O vaidoso rei ficou impressionado e, seduzido por tão inusitada proposta, imediatamente contratou aquele homem que, na verdade, era um charlatão.
Um atelier foi providenciado, bem como tudo o que de mais nobre havia no reino para a confecção da majestosa vestimenta: tecidos finos, fios de ouro e pedras preciosas.
Passados vários dias sem nenhuma notícia, o rei quis ir ao atelier para ver como estava o trabalho do (falso) alfaiate.
Chegando lá viu a mesa vazia e o homem fazendo movimentos no ar, fingindo estar costurando a roupa.
Para não passar por ignorante diante de sua comitiva, o rei começou a elogiar o trabalho do homem e os membros de sua equipe, não vendo nada, mas motivados pelo mesmo sentimento, passaram a elogiar a roupa também.
Uma semana depois o “alfaiate” mandou dizer ao rei que o trabalho estava encerrado e pediu que ele fosse ao atelier vestir a roupa.
Confiante de que aquele momento poderia ser um sucesso, o soberbo rei, por sua vez, convocou todos os súditos para vê-lo desfilar pelas ruas com sua magnífica roupa nova, aquela que somente os inteligentes poderiam ver.
Todo o povo compareceu ao desfile e tentava disfarçar sua perplexidade e constrangimento ao ver o rei naquela condição patética, mas eis que uma criança, livre da clausura covarde e subserviente da “manada”, grita em alto e bom som:
“O rei está nu!”
O senso crítico é tão importante na vida, que a pessoa passa realmente a ver tudo com outros olhos; olhos “sem cortina”, sem o filtro da ingenuidade ou da alienação, o que é um pesadelo para líderes sem escrúpulos – políticos, chefes, professores, líderes religiosos e até pais – que querem oprimir e dominar seus liderados.

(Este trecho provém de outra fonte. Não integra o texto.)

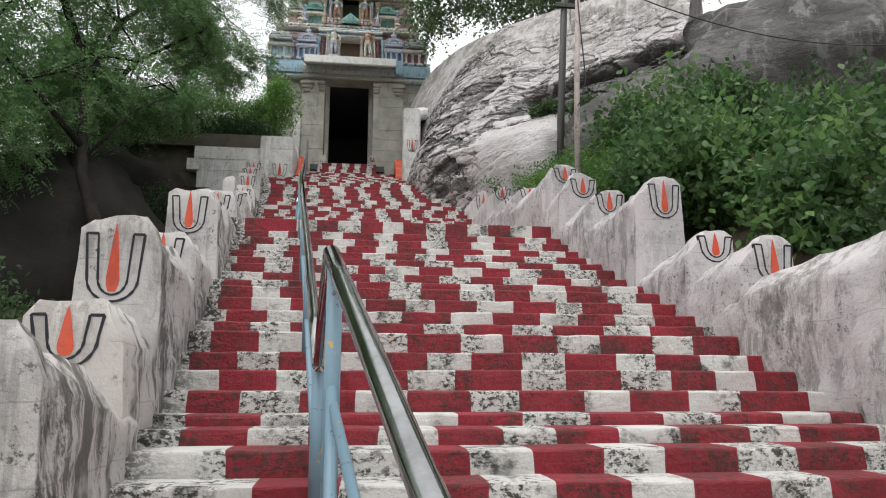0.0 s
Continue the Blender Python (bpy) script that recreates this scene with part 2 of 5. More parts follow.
M_DARKSTONE = make_stone("weathered_dark_granite", (0.085, 0.08, 0.06), (0.15, 0.135, 0.105), (0.035, 0.033, 0.028))
k = Nodes("grey_boulder")
bands = k.scaled(0.5, 0.5, 1.3, (0.2, 0.55, 0.0))
tone = k.mix(k.ramp(k.noise(0.9, 6, 0.65, bands), 0.38, 0.62), (0.055, 0.052, 0.05), (0.17, 0.165, 0.16))
tone = k.mix(k.ramp(k.noise(9, 7, 0.8, bands), 0.42, 0.66, 0, 0.85), tone, (0.045, 0.042, 0.04))
tone = k.mix(k.ramp(k.noise(2.2, 6, 0.7, k.scaled(1, 1, 0.3)), 0.55, 0.62, 0, 0.7), tone, (0.24, 0.235, 0.23))
k.bump(k.math("ADD", k.noise(3, 8, 0.7, bands), k.math("MULTIPLY", k.noise(25, 6, 0.75), 0.3)), 0.9, 0.12)
M_BOULDER = k.done(tone, 0.9)
# dark brown rock taken near black, the trees' shade put into its colour
M_DARKBOULDER = make_stone("shade_darkened_brown_boulder", (0.02, 0.019, 0.017), (0.036, 0.033, 0.029), (0.010, 0.0095, 0.009), 0.5, 0.8)
M_ROCK = make_rock_paint()
M_EARTH = make_stone("brown_earth", (0.06, 0.046, 0.032), (0.09, 0.07, 0.048), (0.028, 0.024, 0.016), 0.7, 0.6)
M_ORANGE = make_paint("orange_paint", (0.58, 0.07, 0.018), 0.25)
k = Nodes("black_line_paint")
M_BLACK = k.done(k.mix(k.ramp(k.noise(25, 5), 0.45, 0.7), (0.016, 0.017, 0.024), (0.035, 0.035, 0.045)), 0.95)
M_FLAME = make_paint("orange_red_flame_paint", (0.58, 0.07, 0.025), 0.35)
M_BLUE = make_paint("pale_blue_paint", (0.36, 0.56, 0.68), 0.35)
M_CREAM = make_paint("cream_paint", (0.68, 0.65, 0.58), 0.36)
M_PINK = make_paint("faded_pink_paint", (0.56, 0.42, 0.44), 0.4)
M_GREEN = make_paint("sea_green_paint", (0.20, 0.42, 0.38), 0.45)
M_OCHRE = make_paint("ochre_paint", (0.50, 0.42, 0.30), 0.5)
M_LILAC = make_paint("lilac_paint", (0.56, 0.57, 0.67), 0.35)
M_DEEPBLUE = make_paint("deep_blue_paint", (0.12, 0.25, 0.42), 0.45)
M_MAROON = make_paint("maroon_paint", (0.30, 0.11, 0.12), 0.45)
M_GREYPAINT = make_paint("weathered_grey_paint", (0.46, 0.51, 0.51), 0.45)
M_VAULT = make_paint("weathered_tan_plaster", (0.30, 0.25, 0.19), 0.5)
M_RIB = make_paint("weathered_brown_plaster", (0.26, 0.17, 0.13), 0.5)
M_SKIN = make_paint("faded_orange_plaster", (0.55, 0.36, 0.24), 0.4)
M_FINIAL = make_paint("dark_bronze", (0.05, 0.045, 0.04), 0.3, 0.45)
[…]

Com a popularização da internet, nos livramos das poucas fontes de informação que tínhamos no passado – que hoje sabemos não serem tão confiáveis – mas de uns anos pra cá caímos no outro extremo, que é o excesso de informação. Ou seja, temos muitas fontes de informação, mas continuamos com poucas confiáveis.
Em tempos de tanta polarização, a manipulação por parte dos meios de comunicação, dos políticos e de influenciadores corre solta, por isso mesmo, mais do que nunca, é preciso buscar o senso crítico para nos blindar ao máximo de tudo o que possa nos desviar da verdade.

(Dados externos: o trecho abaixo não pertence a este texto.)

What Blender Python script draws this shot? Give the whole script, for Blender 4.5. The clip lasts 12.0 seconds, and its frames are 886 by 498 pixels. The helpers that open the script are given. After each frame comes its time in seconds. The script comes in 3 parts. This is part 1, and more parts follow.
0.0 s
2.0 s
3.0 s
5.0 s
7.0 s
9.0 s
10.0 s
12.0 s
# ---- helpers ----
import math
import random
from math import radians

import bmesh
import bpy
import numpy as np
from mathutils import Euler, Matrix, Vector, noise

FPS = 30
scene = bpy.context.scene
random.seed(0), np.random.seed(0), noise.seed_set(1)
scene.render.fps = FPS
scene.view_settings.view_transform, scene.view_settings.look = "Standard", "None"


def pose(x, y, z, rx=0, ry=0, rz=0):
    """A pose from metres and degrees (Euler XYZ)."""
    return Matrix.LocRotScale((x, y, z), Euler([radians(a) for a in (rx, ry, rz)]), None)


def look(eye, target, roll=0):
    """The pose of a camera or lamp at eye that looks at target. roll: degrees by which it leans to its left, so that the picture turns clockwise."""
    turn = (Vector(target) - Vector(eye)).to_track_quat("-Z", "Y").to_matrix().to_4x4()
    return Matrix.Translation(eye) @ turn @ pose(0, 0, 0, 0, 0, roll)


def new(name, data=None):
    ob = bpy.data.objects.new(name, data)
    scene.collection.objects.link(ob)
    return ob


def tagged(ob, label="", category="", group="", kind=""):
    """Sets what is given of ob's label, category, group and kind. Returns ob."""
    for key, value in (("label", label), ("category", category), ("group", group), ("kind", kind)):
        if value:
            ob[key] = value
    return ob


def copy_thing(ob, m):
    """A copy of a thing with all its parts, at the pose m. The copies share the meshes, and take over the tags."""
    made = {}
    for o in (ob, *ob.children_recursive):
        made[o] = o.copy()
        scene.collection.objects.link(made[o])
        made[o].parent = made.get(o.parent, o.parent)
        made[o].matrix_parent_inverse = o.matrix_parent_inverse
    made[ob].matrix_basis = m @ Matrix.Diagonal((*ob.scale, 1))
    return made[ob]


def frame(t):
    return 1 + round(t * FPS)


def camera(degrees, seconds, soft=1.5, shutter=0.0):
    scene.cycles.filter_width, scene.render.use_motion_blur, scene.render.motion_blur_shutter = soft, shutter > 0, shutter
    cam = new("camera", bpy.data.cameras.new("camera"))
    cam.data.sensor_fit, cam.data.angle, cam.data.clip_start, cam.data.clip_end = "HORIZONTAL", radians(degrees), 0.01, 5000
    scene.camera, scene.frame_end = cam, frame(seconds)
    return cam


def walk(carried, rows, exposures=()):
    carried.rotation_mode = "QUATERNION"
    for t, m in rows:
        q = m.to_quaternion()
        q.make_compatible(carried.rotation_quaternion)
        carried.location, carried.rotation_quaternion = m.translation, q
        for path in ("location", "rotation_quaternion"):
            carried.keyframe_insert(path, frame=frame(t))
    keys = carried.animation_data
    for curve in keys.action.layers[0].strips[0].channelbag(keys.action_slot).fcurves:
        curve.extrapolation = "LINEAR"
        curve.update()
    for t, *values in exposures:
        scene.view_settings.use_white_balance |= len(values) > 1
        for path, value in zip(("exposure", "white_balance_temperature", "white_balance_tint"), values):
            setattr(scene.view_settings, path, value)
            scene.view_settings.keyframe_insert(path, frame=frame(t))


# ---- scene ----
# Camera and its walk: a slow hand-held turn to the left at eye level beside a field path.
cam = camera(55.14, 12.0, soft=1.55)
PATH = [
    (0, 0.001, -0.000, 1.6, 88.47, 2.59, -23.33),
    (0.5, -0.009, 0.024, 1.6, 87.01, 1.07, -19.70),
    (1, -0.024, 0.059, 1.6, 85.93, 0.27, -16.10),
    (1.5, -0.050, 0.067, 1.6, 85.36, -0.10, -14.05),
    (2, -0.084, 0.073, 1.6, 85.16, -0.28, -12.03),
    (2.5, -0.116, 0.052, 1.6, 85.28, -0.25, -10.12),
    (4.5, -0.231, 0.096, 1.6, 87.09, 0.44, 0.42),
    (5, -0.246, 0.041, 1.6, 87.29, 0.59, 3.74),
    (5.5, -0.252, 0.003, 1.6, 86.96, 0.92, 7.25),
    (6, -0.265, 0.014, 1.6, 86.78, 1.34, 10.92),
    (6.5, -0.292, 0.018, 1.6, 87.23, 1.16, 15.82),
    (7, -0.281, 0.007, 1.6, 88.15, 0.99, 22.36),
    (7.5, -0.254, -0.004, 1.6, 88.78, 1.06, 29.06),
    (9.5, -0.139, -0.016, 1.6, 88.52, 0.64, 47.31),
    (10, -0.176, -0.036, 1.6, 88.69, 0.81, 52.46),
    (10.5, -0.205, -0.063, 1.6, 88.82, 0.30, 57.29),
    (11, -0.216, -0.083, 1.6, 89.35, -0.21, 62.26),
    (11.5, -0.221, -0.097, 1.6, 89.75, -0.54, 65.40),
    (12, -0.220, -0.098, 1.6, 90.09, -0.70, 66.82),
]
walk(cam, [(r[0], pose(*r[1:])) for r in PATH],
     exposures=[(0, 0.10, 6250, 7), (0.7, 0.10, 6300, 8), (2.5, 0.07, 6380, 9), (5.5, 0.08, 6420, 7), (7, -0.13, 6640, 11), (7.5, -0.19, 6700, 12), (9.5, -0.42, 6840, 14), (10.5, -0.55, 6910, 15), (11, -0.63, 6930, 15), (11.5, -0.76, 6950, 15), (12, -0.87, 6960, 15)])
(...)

O senso crítico pode ser uma viagem sem volta, porque ele te leva a questionar e ao questionar, você está se posicionando; ao se posicionar, você está se fazendo ouvir; ao se fazer ouvir, você está exercendo a sua cidadania, o que é um direito e um dever. de qualquer pessoa consciente.

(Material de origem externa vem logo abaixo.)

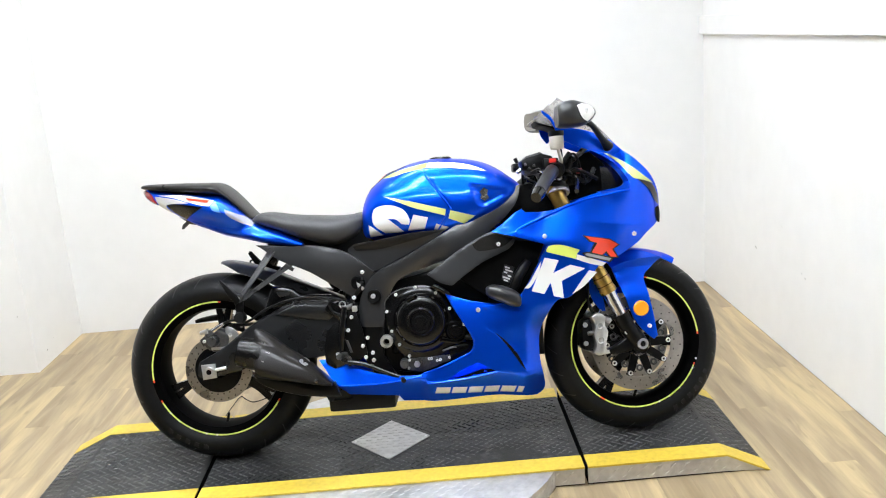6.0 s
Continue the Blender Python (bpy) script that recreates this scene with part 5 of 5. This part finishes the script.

Ao subir esses degraus, você está fazendo a diferença no mundo e subindo a régua da vida em sociedade.
Mas há ainda um outro efeito nessa história – o lado b – que pode vir a ser um perigo real:
-de tanto desconfiar, a pessoa pode se transformar em um cético;
-de tanto avaliar, a pessoa pode se distrair com o que não é prioridade;
-de tanto questionar, a pessoa pode se tornar indecisa;
-de tanto julgar, a pessoa pode perder o timing;
-de tanto ligar os pontos a pessoa pode virar um chato.
É bom lembrar que o meu senso crítico só é legítimo se ele começar a ser aplicado primeiramente em mim mesma, analisando os meus próprios sentimentos e atitudes, afinal, eu também tenho teto de vidro.
Se não for assim, eu serei apenas um rascunho de jurada da vida alheia, que fica dando nota no cabelo e na roupa dos outros.